Auditor's Advice: Shift your primary KPI from "Complaints Closed" to "First-Contact Resolution Rate" or "Repeat Complaint Rate." This forces a focus on the quality of the resolution, not just the speed.
2. Your Metrics Are Hiding the Truth
Not all metrics are created equal. Many businesses fall into the trap of tracking "vanity metrics"—those that are easy to measure but fail to reflect the true health of the system. Auditors immediately raise a red flag when they see "Indicators selected only because they are easy to measure," or worse, "KPIs tracked but never discussed or acted upon."
A sophisticated approach distinguishes between two types of indicators. Lagging indicators tell you what already happened, like total complaint volume. In contrast, leading indicators help predict future problems, such as a growing backlog, an increase in missed acknowledgement times, or a spike in repeat issues from the same customers.
A heavy reliance on only lagging indicators is a major red flag. It proves the organization is always looking in the rearview mirror—reacting to past events instead of proactively identifying and addressing the issues that will cause customer pain tomorrow.
Auditor's Advice: Mandate that every performance review includes at least one leading indicator (e.g., 'backlog growth rate') alongside your lagging indicators. This shifts the conversation from 'what happened' to 'what's coming next'.
3. You're Ignoring the Only Voice That Matters
In the world of complaint handling, there is one source of truth that cannot be ignored: the customer. According to international standards like ISO 10002, measuring customer satisfaction with the complaint process isn't a "nice-to-have"; it is an essential component of proving your system's effectiveness.
Auditors frequently find that organizations create a false sense of security by mishandling this feedback. Common red flags include:
- Satisfaction measured only for “successful” cases
- Surveys being optional and rarely completed
- Negative feedback being ignored or excluded from analysis
To cut through the noise, auditors ask pointed questions that link data directly to business improvement.
📌 Audit Test: Ask: “What did customers dislike most about our complaint handling last quarter—and what did we change?”
This question is powerful because it's impossible to answer without a system that genuinely listens to customers and acts on their feedback.

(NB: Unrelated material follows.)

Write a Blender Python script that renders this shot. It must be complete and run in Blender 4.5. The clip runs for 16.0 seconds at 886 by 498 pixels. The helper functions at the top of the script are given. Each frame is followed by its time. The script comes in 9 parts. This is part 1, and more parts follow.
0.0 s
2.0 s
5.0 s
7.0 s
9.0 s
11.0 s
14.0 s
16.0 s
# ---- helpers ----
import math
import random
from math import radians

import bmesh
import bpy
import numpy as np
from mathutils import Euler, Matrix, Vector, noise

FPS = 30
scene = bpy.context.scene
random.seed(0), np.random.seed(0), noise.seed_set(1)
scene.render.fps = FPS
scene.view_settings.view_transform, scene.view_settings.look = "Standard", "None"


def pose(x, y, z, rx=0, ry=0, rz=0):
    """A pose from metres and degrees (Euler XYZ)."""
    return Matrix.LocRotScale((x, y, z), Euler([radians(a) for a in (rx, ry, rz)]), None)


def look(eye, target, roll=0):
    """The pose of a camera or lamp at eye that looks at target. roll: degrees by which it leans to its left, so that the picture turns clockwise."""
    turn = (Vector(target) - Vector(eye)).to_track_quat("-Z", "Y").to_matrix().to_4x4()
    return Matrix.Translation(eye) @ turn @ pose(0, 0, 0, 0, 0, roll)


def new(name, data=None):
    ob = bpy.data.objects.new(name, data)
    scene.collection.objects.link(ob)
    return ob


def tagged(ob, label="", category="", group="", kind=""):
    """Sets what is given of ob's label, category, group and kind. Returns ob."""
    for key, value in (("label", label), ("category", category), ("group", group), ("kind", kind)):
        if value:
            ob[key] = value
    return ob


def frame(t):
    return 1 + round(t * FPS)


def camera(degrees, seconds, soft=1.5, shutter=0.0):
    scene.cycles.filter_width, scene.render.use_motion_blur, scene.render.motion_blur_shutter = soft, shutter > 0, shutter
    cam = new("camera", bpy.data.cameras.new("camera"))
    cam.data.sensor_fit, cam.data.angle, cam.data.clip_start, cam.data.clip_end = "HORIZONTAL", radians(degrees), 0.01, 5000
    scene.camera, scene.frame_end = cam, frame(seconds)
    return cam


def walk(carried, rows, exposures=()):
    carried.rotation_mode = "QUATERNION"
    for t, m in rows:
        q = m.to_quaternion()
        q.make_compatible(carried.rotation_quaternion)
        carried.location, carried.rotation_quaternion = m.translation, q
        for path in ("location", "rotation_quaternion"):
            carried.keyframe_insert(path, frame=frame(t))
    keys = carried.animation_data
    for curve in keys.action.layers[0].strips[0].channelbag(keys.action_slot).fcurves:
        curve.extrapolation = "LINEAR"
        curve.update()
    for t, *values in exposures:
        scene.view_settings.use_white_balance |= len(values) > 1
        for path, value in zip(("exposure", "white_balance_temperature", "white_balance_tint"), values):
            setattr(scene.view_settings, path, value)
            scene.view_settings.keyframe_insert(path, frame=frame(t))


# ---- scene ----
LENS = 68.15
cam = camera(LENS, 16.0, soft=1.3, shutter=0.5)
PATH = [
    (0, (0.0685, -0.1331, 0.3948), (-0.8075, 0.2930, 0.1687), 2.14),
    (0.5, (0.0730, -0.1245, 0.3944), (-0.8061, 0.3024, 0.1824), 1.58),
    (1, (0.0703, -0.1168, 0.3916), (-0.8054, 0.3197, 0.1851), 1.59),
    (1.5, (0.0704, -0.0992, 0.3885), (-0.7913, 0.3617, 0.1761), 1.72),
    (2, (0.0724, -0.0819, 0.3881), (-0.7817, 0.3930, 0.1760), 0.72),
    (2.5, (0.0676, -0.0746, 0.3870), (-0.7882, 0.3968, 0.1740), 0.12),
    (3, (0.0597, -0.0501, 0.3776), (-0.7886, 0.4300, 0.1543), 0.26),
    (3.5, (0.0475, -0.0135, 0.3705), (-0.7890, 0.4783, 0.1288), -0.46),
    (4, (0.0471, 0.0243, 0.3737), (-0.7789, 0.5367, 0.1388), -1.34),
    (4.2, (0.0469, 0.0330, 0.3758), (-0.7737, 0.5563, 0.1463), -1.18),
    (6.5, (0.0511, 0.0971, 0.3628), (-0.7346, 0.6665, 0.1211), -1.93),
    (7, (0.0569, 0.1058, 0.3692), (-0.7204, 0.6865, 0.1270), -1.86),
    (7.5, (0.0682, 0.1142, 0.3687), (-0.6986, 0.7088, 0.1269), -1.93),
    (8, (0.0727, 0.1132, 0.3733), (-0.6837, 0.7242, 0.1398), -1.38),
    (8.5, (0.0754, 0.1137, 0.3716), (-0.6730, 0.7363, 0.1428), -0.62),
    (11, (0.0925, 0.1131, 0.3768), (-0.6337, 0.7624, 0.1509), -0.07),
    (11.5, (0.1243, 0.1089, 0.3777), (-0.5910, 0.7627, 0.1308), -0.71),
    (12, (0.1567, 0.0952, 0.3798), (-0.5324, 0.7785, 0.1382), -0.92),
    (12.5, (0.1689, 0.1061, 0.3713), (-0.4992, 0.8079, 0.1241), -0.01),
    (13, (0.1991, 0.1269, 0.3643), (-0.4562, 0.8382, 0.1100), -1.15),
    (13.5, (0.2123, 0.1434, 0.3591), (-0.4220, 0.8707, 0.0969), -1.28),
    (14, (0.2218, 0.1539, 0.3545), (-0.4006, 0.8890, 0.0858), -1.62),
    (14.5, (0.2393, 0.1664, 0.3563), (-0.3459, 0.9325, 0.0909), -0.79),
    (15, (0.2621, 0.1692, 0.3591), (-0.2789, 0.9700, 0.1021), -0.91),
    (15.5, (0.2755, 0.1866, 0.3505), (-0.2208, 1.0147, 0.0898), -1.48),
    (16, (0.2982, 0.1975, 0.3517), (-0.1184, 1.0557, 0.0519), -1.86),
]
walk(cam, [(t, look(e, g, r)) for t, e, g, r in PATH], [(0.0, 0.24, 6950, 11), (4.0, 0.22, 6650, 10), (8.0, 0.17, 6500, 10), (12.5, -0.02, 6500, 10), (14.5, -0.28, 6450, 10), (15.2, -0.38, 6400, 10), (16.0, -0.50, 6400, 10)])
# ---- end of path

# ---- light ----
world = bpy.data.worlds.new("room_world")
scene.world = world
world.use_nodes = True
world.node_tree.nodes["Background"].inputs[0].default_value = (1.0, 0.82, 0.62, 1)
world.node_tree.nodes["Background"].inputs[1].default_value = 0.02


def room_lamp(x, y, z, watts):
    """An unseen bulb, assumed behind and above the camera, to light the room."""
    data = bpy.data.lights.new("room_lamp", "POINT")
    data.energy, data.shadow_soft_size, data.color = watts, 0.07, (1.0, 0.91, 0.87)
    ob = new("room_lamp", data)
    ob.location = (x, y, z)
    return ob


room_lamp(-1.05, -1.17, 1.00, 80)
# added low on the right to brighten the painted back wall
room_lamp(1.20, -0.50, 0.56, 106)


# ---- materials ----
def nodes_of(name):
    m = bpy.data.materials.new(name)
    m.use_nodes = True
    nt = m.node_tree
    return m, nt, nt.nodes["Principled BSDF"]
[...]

It bypasses passive data collection and forces a direct connection between customer sentiment and organizational change.
Auditor's Advice: Establish a closed-loop process. Mandate that every top customer complaint theme from a quarterly analysis is assigned an owner and an action plan, with progress reported directly to management.
4. Your Data Is Gathering Dust
Perhaps the most significant failure in monitoring is not a lack of data, but a complete lack of response. Organizations spend resources building dashboards and generating reports, but the information sits unused in meetings or gets filed away without prompting any real action.

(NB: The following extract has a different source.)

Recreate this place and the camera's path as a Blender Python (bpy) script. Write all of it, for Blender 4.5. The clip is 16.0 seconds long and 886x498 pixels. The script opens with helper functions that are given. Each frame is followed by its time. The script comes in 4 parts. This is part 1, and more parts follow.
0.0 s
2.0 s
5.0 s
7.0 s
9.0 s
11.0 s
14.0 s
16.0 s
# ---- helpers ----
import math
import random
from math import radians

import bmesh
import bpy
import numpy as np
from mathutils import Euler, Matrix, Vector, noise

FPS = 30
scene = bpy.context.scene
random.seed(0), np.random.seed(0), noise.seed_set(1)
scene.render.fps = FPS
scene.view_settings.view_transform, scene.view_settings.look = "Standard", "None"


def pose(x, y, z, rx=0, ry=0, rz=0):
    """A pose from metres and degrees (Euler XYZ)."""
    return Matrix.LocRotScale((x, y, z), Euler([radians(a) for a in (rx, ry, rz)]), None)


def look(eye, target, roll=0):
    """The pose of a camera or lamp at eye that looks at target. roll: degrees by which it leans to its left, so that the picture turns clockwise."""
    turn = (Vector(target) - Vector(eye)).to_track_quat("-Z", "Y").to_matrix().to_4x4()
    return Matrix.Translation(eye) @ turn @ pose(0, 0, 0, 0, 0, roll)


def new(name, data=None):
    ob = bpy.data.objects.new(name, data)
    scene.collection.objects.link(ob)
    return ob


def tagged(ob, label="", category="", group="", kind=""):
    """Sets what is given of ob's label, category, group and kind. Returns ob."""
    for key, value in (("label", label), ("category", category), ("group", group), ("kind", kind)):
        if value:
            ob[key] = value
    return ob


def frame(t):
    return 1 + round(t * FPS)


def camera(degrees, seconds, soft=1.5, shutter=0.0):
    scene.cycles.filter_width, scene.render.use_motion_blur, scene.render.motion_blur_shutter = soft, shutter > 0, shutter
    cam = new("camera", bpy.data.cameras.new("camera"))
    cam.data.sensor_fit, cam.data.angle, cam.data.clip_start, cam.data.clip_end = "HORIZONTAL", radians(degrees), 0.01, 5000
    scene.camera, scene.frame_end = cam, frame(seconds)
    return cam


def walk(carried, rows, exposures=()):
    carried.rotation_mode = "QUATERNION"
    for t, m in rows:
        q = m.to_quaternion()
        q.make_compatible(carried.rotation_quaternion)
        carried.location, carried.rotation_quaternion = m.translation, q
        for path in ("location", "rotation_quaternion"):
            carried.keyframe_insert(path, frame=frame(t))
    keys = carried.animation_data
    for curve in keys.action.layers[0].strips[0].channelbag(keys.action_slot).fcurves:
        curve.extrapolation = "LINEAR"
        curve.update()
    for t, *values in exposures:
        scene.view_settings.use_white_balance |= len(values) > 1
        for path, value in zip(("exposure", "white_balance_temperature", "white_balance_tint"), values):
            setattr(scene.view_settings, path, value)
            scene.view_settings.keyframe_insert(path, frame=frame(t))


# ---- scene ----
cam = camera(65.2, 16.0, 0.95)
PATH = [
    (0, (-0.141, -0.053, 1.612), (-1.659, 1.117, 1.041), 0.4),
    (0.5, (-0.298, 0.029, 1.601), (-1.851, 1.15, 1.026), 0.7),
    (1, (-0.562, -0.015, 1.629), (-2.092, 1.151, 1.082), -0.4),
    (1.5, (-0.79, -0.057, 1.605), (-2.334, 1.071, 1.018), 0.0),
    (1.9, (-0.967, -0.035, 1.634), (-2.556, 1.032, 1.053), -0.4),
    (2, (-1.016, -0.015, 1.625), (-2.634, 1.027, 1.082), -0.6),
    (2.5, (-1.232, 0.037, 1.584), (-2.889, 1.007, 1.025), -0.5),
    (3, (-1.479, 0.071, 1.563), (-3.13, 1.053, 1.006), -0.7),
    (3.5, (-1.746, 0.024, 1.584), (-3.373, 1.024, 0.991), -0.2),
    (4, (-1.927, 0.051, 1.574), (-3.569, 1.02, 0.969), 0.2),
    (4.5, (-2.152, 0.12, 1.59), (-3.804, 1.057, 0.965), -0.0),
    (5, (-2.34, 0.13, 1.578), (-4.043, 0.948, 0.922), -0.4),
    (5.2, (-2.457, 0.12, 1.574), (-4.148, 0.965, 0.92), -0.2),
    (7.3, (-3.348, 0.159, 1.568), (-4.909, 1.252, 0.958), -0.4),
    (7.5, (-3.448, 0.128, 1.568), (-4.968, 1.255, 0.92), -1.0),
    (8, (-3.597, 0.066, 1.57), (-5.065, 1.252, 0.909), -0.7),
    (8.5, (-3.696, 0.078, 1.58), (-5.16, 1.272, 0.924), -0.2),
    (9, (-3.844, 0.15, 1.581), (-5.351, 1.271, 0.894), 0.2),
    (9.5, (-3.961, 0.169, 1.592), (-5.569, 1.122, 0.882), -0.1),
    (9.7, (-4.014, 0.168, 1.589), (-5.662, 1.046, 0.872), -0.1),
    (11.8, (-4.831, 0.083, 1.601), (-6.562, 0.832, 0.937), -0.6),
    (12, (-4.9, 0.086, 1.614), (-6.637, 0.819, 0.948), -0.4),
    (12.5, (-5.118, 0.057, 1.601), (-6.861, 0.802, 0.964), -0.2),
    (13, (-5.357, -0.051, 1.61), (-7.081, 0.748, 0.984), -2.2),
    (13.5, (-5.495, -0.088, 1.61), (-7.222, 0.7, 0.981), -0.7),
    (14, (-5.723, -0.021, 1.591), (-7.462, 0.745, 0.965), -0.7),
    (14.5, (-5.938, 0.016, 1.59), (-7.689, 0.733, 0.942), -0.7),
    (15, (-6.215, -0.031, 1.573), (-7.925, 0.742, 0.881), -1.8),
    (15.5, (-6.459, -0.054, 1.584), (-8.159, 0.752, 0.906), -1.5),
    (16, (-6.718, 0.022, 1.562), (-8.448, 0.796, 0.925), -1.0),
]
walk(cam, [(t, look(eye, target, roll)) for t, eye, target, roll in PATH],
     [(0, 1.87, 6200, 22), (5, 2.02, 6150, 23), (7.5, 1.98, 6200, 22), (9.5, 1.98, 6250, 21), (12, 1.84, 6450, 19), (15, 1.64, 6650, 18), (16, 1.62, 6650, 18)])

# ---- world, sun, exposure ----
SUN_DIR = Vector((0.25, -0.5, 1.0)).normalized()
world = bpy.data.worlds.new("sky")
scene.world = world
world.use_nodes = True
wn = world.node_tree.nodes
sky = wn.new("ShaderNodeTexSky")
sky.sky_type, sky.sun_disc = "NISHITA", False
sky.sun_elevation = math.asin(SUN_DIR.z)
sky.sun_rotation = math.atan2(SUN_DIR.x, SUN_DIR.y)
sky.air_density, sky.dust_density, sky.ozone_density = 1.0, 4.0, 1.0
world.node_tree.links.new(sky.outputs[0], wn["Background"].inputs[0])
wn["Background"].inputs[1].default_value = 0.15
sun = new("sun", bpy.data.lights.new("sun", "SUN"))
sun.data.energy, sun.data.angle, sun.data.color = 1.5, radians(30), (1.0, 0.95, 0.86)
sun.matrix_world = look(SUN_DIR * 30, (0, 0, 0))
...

For an auditor, this is a clear sign that the entire monitoring system is broken. The charts, graphs, and KPIs are meaningless if they don't trigger decisions and process improvements when performance trends negative.

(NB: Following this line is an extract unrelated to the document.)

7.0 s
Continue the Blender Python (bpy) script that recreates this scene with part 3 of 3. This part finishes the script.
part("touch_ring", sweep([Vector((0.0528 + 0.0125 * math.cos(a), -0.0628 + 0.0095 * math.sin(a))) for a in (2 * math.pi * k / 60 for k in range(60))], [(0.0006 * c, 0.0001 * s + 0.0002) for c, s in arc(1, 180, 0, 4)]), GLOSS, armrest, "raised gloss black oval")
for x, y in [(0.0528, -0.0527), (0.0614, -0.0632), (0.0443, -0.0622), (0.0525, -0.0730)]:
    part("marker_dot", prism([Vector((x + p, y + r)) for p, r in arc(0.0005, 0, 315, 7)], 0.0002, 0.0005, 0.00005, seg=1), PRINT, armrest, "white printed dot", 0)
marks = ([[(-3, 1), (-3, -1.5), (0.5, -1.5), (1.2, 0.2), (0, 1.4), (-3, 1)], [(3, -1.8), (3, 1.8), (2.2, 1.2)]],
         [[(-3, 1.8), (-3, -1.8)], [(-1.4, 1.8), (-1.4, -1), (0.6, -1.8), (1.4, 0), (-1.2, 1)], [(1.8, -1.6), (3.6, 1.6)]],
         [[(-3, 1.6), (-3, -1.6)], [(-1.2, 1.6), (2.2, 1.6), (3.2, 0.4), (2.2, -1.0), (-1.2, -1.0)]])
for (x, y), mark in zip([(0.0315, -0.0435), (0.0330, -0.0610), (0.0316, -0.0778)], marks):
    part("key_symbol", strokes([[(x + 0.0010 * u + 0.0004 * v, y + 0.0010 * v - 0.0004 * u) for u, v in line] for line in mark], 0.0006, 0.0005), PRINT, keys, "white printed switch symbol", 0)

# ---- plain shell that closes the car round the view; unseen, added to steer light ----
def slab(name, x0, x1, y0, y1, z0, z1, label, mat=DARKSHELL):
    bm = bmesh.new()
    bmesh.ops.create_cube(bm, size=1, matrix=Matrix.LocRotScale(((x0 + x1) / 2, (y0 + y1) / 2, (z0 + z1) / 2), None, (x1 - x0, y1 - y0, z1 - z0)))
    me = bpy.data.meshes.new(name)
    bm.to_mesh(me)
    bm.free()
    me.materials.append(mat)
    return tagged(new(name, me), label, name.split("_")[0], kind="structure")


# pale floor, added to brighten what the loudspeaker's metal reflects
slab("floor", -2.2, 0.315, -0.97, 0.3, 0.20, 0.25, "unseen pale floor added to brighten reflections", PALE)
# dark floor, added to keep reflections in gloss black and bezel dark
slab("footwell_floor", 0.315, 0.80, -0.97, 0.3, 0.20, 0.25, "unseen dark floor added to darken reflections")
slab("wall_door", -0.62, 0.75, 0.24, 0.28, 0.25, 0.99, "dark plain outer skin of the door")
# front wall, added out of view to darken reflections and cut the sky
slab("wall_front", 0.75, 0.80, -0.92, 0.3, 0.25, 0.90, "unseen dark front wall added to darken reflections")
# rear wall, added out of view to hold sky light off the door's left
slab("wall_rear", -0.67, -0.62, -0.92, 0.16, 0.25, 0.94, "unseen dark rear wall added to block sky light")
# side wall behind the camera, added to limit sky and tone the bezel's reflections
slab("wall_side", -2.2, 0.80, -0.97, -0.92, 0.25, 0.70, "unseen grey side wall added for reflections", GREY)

📌 Audit Insight: Monitoring is proven by action—not charts.
Without a documented link between performance data and resulting actions, "Measurement without response is wasted effort." Auditors consider this a major failure because it demonstrates a fundamental loss of control over the complaints handling system. The organization is flying blind, regardless of how much data it collects.
Conclusion: From Measurement to Mastery
Moving from a state of being "busy but blind" to one of genuine control requires a fundamental shift in mindset. It means looking beyond activity metrics to measure real customer outcomes. It requires prioritizing leading indicators that predict problems over lagging ones that only report on them. Most importantly, it demands that customer satisfaction data isn't just collected but becomes the primary driver for change, preventing the kind of "loss of control" that results in a major audit failure.
The ultimate proof of an effective measurement system is not the elegance of its dashboards but the quality of the actions it inspires. Stop celebrating busyness. Look at your dashboard right now. Identify the metric that just tracks activity and replace it with one that measures customer outcome. That is the first step in moving from measurement to mastery.